= National Asian Pacific American Bar Association =

American legal organization

The National Asian Pacific American Bar Association (NAPABA) is a nonprofit organization representing Asian Pacific American lawyers in the United States.

==Activities==
The group has advocated for the nomination and confirmation of more Asian American judges to the federal courts.

In 2000, the group led a consortium of Asian American organizations that called for a bipartisan independent inquiry in the Wen Ho Lee case, including whether the investigation of Lee, a former scientist of Los Alamos National Laboratory, was tainted by anti-Asian bias.

Along with other civil rights groups (including other Asian American advocacy organizations), NAPABA has joined amicus briefs defending affirmative action. It did so in the Grutter, Fisher I, Fisher II, and Students for Fair Admissions v. Harvard and UNC cases. In 2018, NAPABA, along with other civil rights groups, also submitted an amicus brief in support of Hawaii in the Trump v. Hawaii challenge to Trump's "Muslim ban" executive order.

In 2017, NAPABA and a group of Yale Law School students co-published a study critiquing the lack of Asian American representation in major legal positions. The study found that although Asian Americans made up 10% of graduates at elite law schools (more than Asian American's overall share of the U.S. population, 6%), few Asian Americans were underrepresented among U.S. Attorneys (at the time, only 3 of the 94 U.S. Attorneys were Asian American), state elected prosecutors (4 of the 2,437 were Asian Americans), federal judges, state judges, and law school deans. Justice Goodwin Liu of the California Supreme Court was one of the authors of the report.
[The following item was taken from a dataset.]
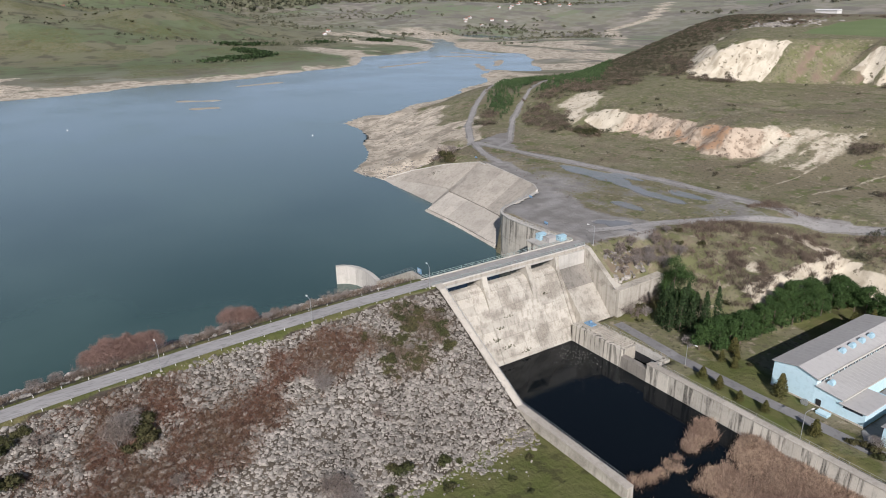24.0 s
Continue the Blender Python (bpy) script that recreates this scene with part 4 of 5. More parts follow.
def blade_tris(base, high, width, lean, per, seed, scatter=0.5):
    """Thin upright faces in tufts: reeds, twigs, grass."""
    g = np.random.RandomState(seed)
    base = np.repeat(np.asarray(base, float), per, 0)
    high = np.repeat(np.broadcast_to(high, (len(base) // per,)), per) * g.uniform(0.6, 1.15, len(base))
    n = len(base)
    base = base + np.stack([g.normal(size=n) * scatter, g.normal(size=n) * scatter, np.zeros(n)], 1)
    tip = base + np.stack([g.normal(size=n) * lean * high, g.normal(size=n) * lean * high, high], 1)
    w = g.normal(size=(n, 3))
    w[:, 2] = 0
    w = unit(w) * width
    return np.stack([base - w, base + w, tip], 1)


ICO = None


def rock_tris(pos, size, seed, squash=0.7):
    """Angular stones."""
    global ICO
    if ICO is None:
        bm = bmesh.new()
        bmesh.ops.create_icosphere(bm, subdivisions=1, radius=1)
        bm.verts.ensure_lookup_table()
        ICO = (np.array([v.co[:] for v in bm.verts]), np.array([[v.index for v in f.verts] for f in bm.faces]))
        bm.free()
    g = np.random.RandomState(seed)
    n = len(pos)
    v = np.sign(ICO[0])[None] * np.abs(ICO[0])[None] ** 0.55 * g.uniform(0.62, 1.12, (n, len(ICO[0]), 1))
    v = v * g.uniform(0.65, 1.3, (n, 1, 3)) * np.array([1, 1, squash])
    c, s = np.cos(g.uniform(0, 6.28, n)), np.sin(g.uniform(0, 6.28, n))
    t = g.uniform(-0.6, 0.6, n)
    x, y, z = v[..., 0], v[..., 1], v[..., 2]
    y, z = y * np.cos(t)[:, None] - z * np.sin(t)[:, None], y * np.sin(t)[:, None] + z * np.cos(t)[:, None]
    v = np.stack([x * c[:, None] - y * s[:, None], x * s[:, None] + y * c[:, None], z], -1)
    v = v * np.asarray(size)[:, None, None] + np.asarray(pos)[:, None]
    return v, ICO[1]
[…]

A follow-up study in 2022 (entitled A Portrait of Asian Americans in the Law 2.0) was a collaboration between the NAPABA, the American Bar Foundation, and several law schools; it found that Asian Americans had progress in increasing representation in many areas within the legal profession (including the proportion of Asian Americans among active federal judges and Fortune 1000 corporate general counsels), but remained stagnant in other areas (including the proportion of Asian Americans among U.S. Attorneys and equity partners at major law firms). Liu also co-authored the 2022 report.